Let’s say your teams have begun investing time and resources to maintain good cyber hygiene. But how do you track the progress of these efforts? For cyber hygiene assessment, track these seven metrics:
- Asset inventory completeness: Percentage of devices accurately recorded in CMDB
- Anti-malware coverage: Proportion of assets with up-to-date anti-malware protection
- Privileged account count: Number of permanent high-access accounts for both human and non-human identities (lower is better)

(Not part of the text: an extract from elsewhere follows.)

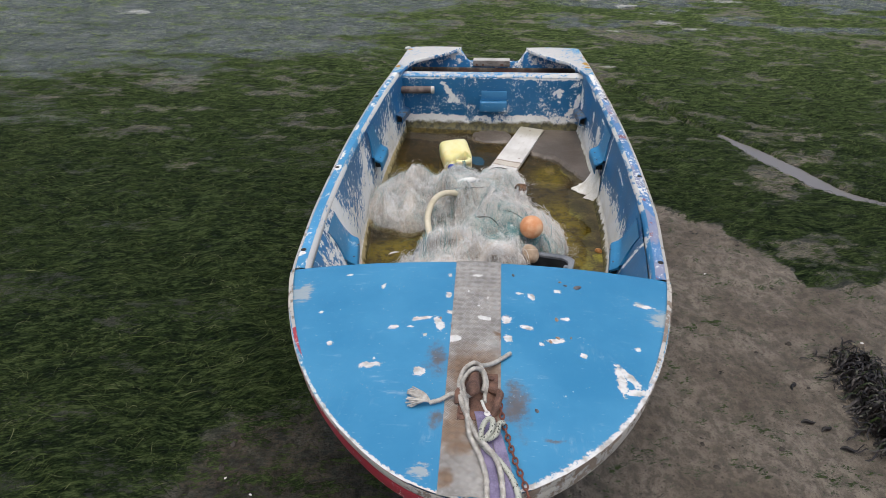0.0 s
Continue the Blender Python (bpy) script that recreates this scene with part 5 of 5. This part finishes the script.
part("cord_tie", join(*[tube([(0.030 + o, -0.142 + 0.018 * math.cos(a), 0.088 + 0.018 * math.sin(a)) for a in np.linspace(0, 6.28, 10)], 0.0035, 6, 24) for o in (-0.004, 0.004, 0.011)]), simple("green_cord", (0.03, 0.12, 0.10), (0.10, 0.26, 0.22), 0.7, 60, 0.3), can, "green cord tied on the grip")

# a snail shell and a pale splinter in the bilge
shell = thing("sea_shell", BOAT @ pose(0.668, 1.085, 0.060, 10, 0, 70), "orange periwinkle shell lying in shallow bilge water", "shell")
bm = ball(0.019, 14, 10, (0.8, 1.15, 0.85))
for v in bm.verts:
    v.co.x *= 1 - 0.30 * v.co.y / 0.022
    v.co.z = max(v.co.z, -0.006) + 0.008
part("whorl", bm, simple("orange_shell", (0.32, 0.13, 0.03), (0.58, 0.30, 0.10), 0.5, 60, 0.3), shell)
chip_ = thing("wood_splinter", BOAT @ pose(-0.478, 0.95, 0.096, 0, 4, 35), "pale thin splinter floating in the bilge", "splinter")
part("sliver", tube([(-0.034, 0, 0.0), (-0.006, 0.003, 0.003), (0.034, -0.002, 0.0)], 0.0042, 6, 12, taper=lambda f: 0.25 + 0.9 * math.sin(math.pi * f)), FOAM, chip_)

# weathered white plank resting on the sole
k = Mat("weathered_plank")
x, y, z = k.axes()
g1, g2, g3 = k.noise(3.5, 5, 0.6), k.noise(30, 5, 0.65, stretch=(3, 0.35, 1)), k.noise(120, 3)
col = k.mix(k.step(g1, 0.35, 0.65), (0.54, 0.52, 0.485), (0.70, 0.69, 0.66))
col = k.mix(k.math("MULTIPLY", k.step(g2, 0.55, 0.72), 0.45), col, (0.30, 0.27, 0.22))
band = k.math("ADD", y, k.math("MULTIPLY", g1, 0.05))
tan = k.math("MULTIPLY", k.step(band, 0.400, 0.415), k.step(band, 0.495, 0.480))
col = k.mix(k.math("MULTIPLY", tan, 0.6), col, (0.42, 0.35, 0.25))
edge = k.math("MAXIMUM", k.math("MULTIPLY", k.step(k.math("ABSOLUTE", k.math("SUBTRACT", band, 0.408)), 0.010, 0.003), k.step(g2, 0.42, 0.55)), k.math("MULTIPLY", k.step(k.math("ABSOLUTE", k.math("SUBTRACT", band, 0.487)), 0.010, 0.003), k.step(g2, 0.42, 0.55)))
col = k.mix(edge, col, (0.16, 0.11, 0.07))
col = k.mix(k.math("MULTIPLY", k.step(k.math("ADD", y, k.math("MULTIPLY", g2, 0.1)), 0.93, 1.08), 0.6), col, (0.32, 0.30, 0.20))
PLANK = k.done(col, 0.7, k.bump(k.math("ADD", g2, k.math("MULTIPLY", g3, 0.3)), 0.35, 0.002))
plank = thing("plank", BOAT @ pose(0.030, 1.73, 0.086, -0.15, 1.5, -16.5), "weathered white painted plank lying on the wet sole", "plank")
bm = solid_box(-0.093, 0.093, 0.0, 1.115, 0.0, 0.030, 0.004)
part("board", bm, PLANK, plank, "board with a tan scraped band")
for px, py in ((0.055, 0.38), (0.06, 0.53), (-0.05, 0.47), (0.0, 1.05)):
    bm = ball(0.006, 8, 6, (1, 1, 0.4))
    bmesh.ops.translate(bm, vec=(px, py, 0.0305), verts=bm.verts)
    part("screw", bm, RUST, plank, "rusty screw head")

# ---- on the foredeck ----
ROPE = simple("mooring_rope", (0.29, 0.27, 0.24), (0.54, 0.52, 0.48), 0.8, 50, 0.6)


def on_deck(pts, lift=0.012):
    return [(p[0], p[1], float(deck_z(p[0], p[1])) + (p[2] if len(p) > 2 else lift)) for p in pts]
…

- Authentication strength: Percentage of accounts (including service accounts) using strong authentication methods
- Patch management: Critical/high vulnerabilities patched within 7 days
- Permitted program control: Extent of application whitelisting implementation
- Data security: Encryption and backup status of critical assets
A quick cyber hygiene checklist
- Maintain accurate inventory of all devices and software
- Regularly audit and update CMDB
- Implement the least privilege principle
- Review and minimize permanent privileged accounts
- Enable strong authentication across all systems and services
- Establish processes to patch critical vulnerabilities within 7 days
- Automate patch deployment where possible
- Deploy and maintain up-to-date anti-malware tools on all endpoints
- Implement email and web filtering
- Identify and classify critical data assets
- Encrypt sensitive data at rest and in transit
- Implement and test regular backup procedures
- Segment networks and implement firewalls
- Monitor and log network traffic
- Implement application whitelisting
- Restrict the ability to install unauthorized software
- Conduct regular employee training on cybersecurity best practices
- Test effectiveness through simulated phishing exercises
- Develop and regularly test incident response plan
Cyber hygiene is the foundation of cybersecurity. If you consistently implement these fundamental practices, you can reduce your organization’s risk exposure and pave the way for more advanced security measures.